Ankara'nın Rengi: Kumral sakalı üzerinde pırıl pırıl parlayan çakır gözleriyle şefkat doluydu. Danışmadık yer bırakmadım, sonunda makinenin fiyatını öğrenip
19 Mayıs Spor Kompleksinin içinde bulunan Spor Yazarları lokaline götürüp zarf içinde uzattım. 'Bunun için borca girdin mi?' diye sordu. Girmediğimi söylediğimde de saymadan zarfı cebine koydu. Ağabeylik tutumunu bir gün eksik etmedi, sadece benim değil, birçok genç gazetecinin de elinden tuttu. Bir süre önce
TBMM'de karşılaşıp sohbet ettiğimizde kalbindeki sorundan yakındı. Her zamanki gibi renkli kimliği, hayatı takmayan tavrıyla, 'Bunu da atlattık be…' deyip elini salladı. Ankara gazeteciliğinin en renkli simasıydı. Bir gün olsun gazetecilik ilkelerinden taviz vermedi; sporu da magazini de politika gazeteciliğini de gazeteciliğin kuralları içinde haddince ve hakkınca yaptı. Başkentin o griliğini,
Ufuk Güldemir ile el ele verip renkli 'Ankara Kokteyli'ne dönüştürdü.
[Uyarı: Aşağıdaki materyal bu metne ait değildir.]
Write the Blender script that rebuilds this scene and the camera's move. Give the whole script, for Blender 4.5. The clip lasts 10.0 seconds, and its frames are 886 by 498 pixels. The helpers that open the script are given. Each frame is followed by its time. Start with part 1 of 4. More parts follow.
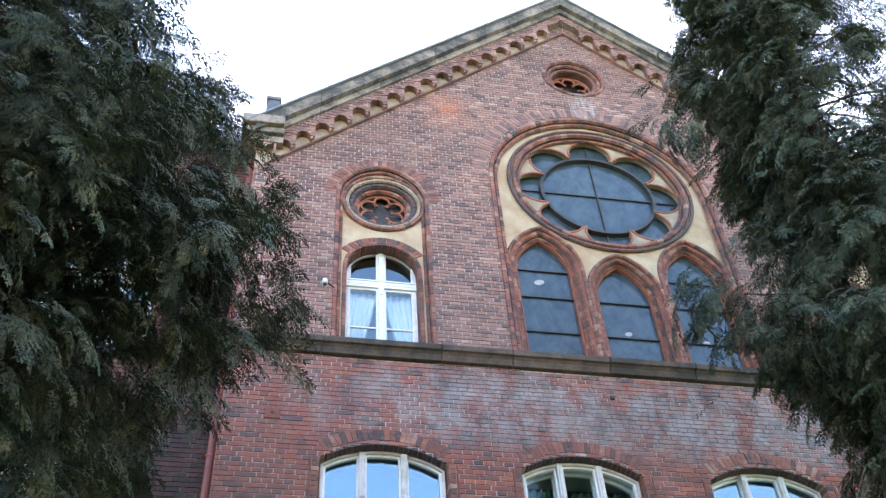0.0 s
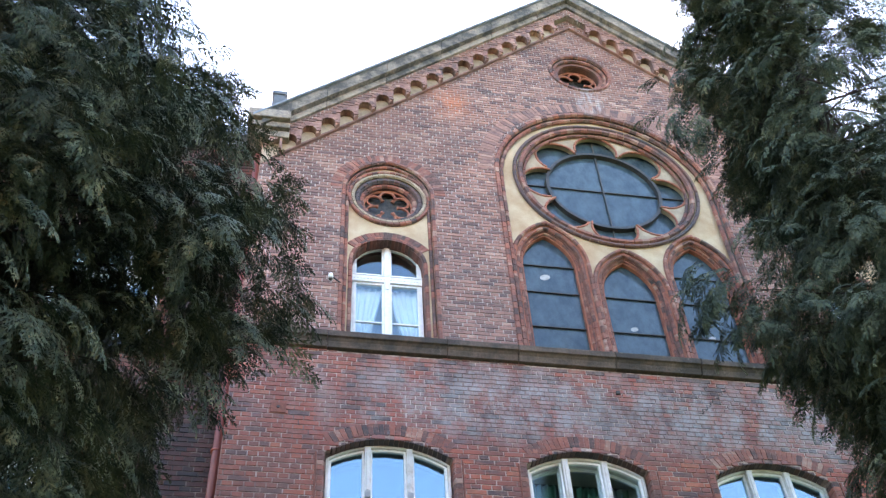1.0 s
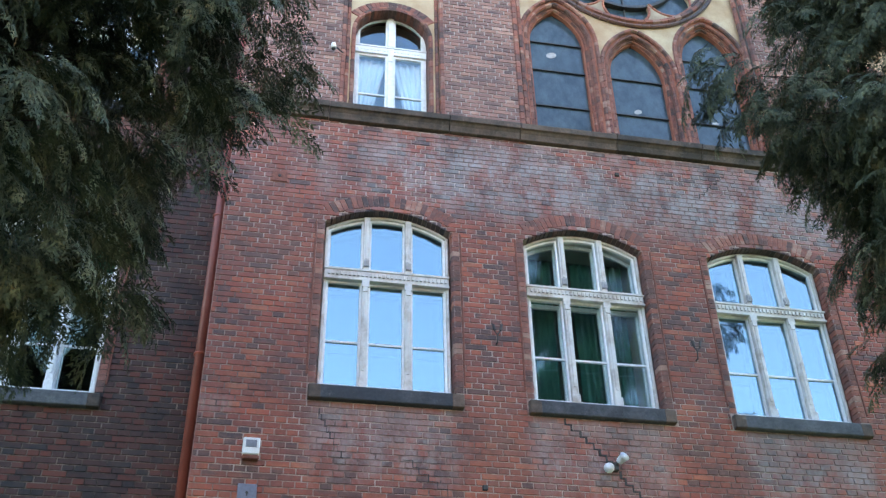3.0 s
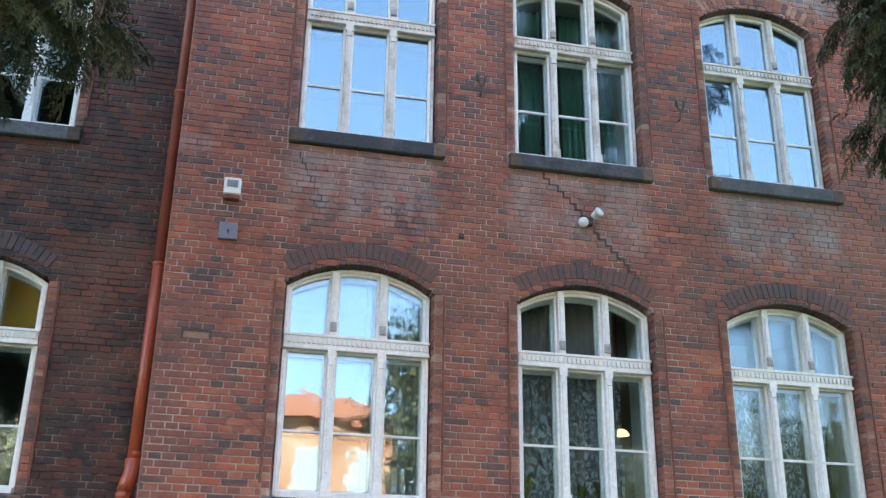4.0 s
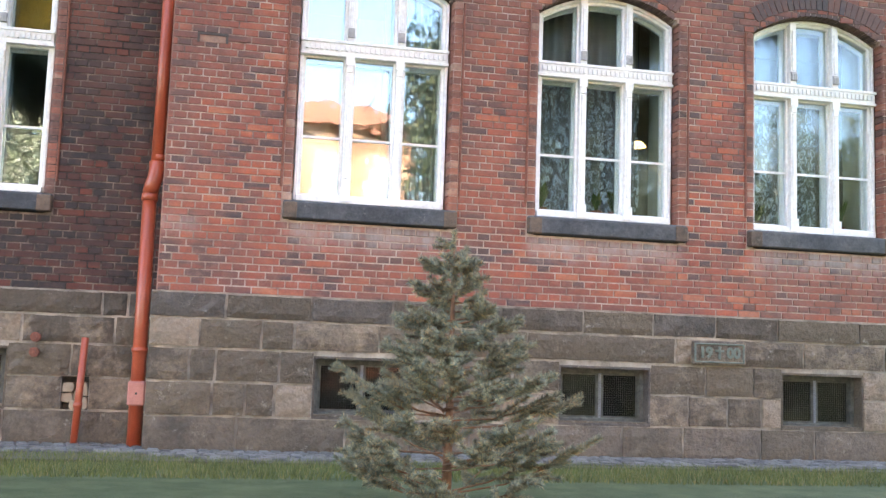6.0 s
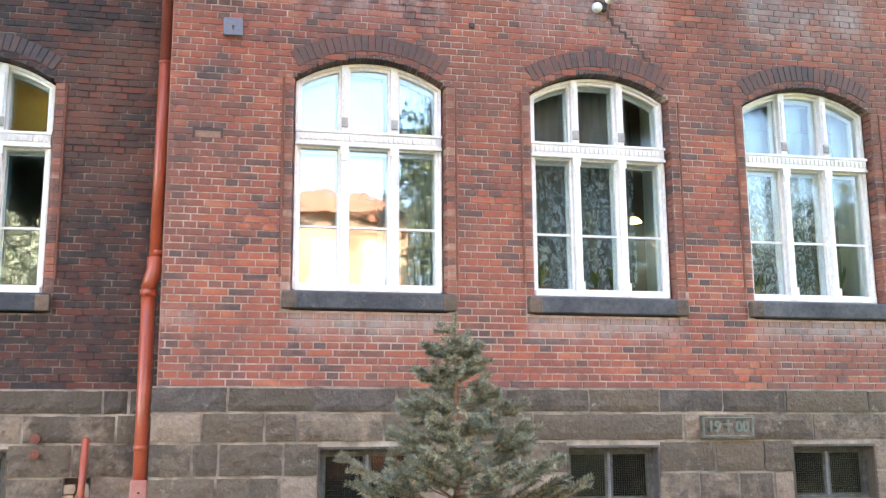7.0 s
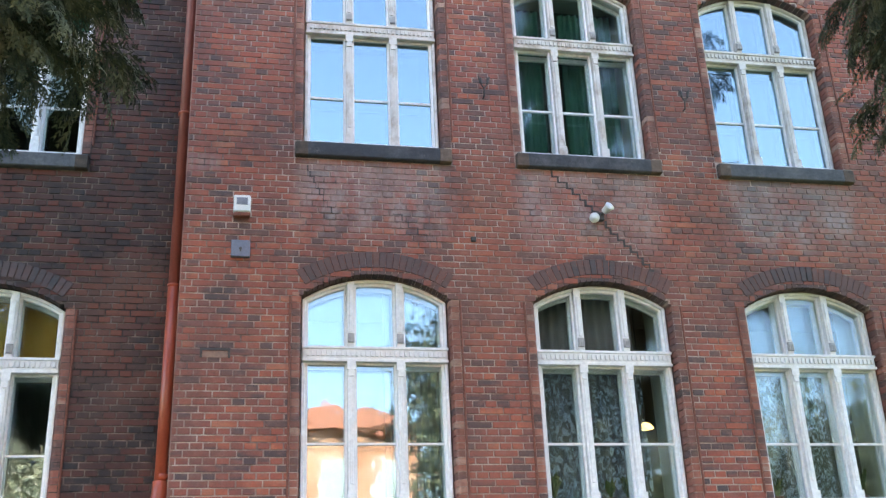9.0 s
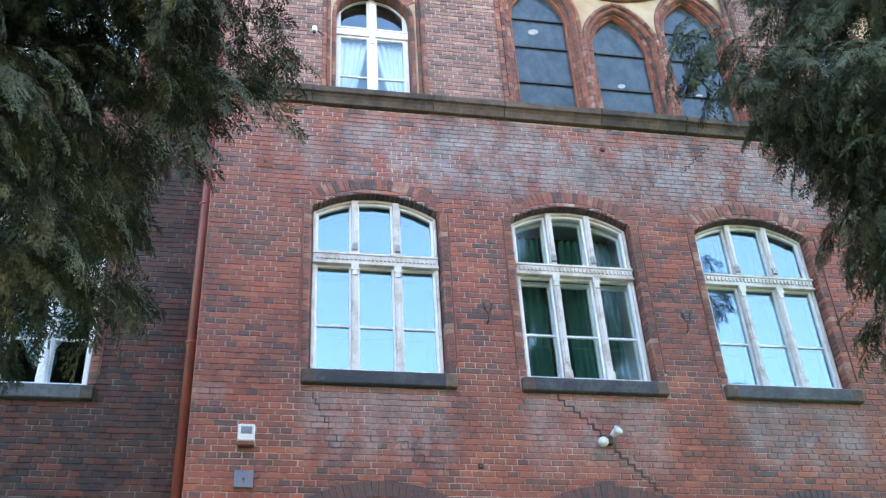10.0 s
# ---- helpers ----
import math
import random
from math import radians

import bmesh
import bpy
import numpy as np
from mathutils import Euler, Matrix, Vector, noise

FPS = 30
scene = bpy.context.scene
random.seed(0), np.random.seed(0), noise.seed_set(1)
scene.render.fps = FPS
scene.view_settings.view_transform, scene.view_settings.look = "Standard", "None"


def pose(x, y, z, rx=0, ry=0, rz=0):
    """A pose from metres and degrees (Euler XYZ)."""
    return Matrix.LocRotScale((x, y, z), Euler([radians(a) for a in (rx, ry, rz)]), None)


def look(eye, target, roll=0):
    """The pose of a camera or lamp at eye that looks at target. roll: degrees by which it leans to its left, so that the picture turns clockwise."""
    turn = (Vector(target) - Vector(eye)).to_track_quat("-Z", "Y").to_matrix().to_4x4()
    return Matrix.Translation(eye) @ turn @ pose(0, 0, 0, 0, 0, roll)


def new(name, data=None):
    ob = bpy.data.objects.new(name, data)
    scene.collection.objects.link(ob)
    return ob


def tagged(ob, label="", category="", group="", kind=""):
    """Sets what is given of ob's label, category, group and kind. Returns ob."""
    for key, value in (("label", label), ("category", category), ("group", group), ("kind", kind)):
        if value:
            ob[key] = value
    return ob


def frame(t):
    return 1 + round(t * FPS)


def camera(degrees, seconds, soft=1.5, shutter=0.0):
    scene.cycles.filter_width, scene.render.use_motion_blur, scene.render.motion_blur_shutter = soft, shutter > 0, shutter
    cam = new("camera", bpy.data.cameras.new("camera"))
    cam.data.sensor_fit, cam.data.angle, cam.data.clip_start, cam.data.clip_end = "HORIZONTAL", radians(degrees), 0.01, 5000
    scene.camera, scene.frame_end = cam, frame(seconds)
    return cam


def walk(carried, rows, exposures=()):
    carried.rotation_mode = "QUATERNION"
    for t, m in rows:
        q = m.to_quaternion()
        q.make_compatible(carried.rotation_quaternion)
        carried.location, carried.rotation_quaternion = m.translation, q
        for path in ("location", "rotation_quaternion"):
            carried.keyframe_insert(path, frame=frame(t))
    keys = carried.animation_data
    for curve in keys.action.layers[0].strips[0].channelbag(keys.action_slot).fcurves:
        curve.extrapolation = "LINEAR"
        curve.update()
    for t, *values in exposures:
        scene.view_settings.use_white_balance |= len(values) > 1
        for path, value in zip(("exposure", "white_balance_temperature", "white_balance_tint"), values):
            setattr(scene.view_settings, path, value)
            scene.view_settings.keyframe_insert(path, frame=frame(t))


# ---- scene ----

Bir süre sonra da sessizce bir kenara çekildi. İki hafta önceydi
emboli atması nedeniyle hastaneye kaldırıldığını duydum; gitmek istedim 'durumu iyi değil' dedikleri için kendimi frenledim. Acı haber tez ulaştı; kendisi gibi iyi insan
Ufuk Güldemir ile dün buluşmaya gittiği bilgisi çabuk yayıldı. Ne keyifli, ne denli dost, ne kadar iyi insandın. Hak yolun açık, ruhun revan, devrin daim olsun Taki Ağabey.